Even Boro manager Wilder said he was expecting the goal to be ruled out.

“I thought straight away it was handball,” Wilder said. “I thought it would be chalked out and delighted it wasn’t.”

But as confusing as the incident may have been, United had already missed enough chances to win the game convincingly. Ronaldo sent a 20th-minute penalty wide and Sancho and Marcus Rashford both missed clear opportunities to score, so Middlesbrough’s goal ultimately proved so decisive because of United’s earlier failings. Rangnick’s team wasted more chances as the game wore on, too, so United only had themselves to blame for their FA Cup exit following a seventh defeat in their past eight shootouts, which was confirmed when Anthony Elanga sent his spot kick over the crossbar.

That United are in a mess right now is no revelation. The dismissal of manager Ole Gunnar Solskjaer in November came after a run of four defeats in five Premier League games, including a 5-0 home defeat against Liverpool, so the rot had set in long before Rangnick was charged with a rescue mission in December.

Although the German tactician has halted the run of defeats and offloaded underperforming fringe players such as Donny van de Beek and Anthony Martial, he has so far been unable to find a way to infuse his players with confidence and belief. When United have won under Rangnick, it has been unconvincing, and when they have drawn or lost, the performances have been abject and soporific.

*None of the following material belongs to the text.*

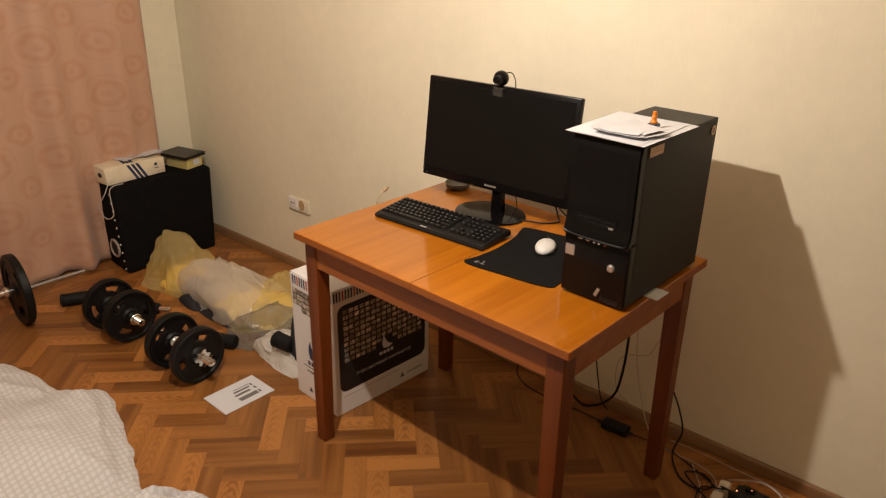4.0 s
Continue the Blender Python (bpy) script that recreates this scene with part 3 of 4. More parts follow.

This is a team with huge talent, especially in the attacking areas of the pitch, but they are consistently flat and unadventurous. Ronaldo, Rashford and Sancho are all struggling for form, while Bruno Fernandes has been searching his best performances for more than a year now.

With an interim manager, though, the players know that their boss is only passing through and lacks the authority to demand better. Rangnick is dealing with a group of players who look and play as though they want nothing more than for the season to end and a new, permanent manager to come in and give them all some much needed clarity and direction.

It is a squad lacking character and personality, but stocked with players harbouring big reputations and failing to justify them.

When Juan Mata came on as second-half substitute, it ensured that the eleven players on the pitch had been signed by no fewer than five different managers, dating back to Sir Alex Ferguson signing Phil Jones in 2011. That is a big part of the problem: There are too many players who should have been moved on years ago and too many who have been signed for a quick hit of headline-making publicity.

There is no sense of a plan or consistency and that’s why defeats like this one, which ended hopes of a major trophy, have become the norm at United in recent years.

Will it ever end? It doesn’t look like it at the moment.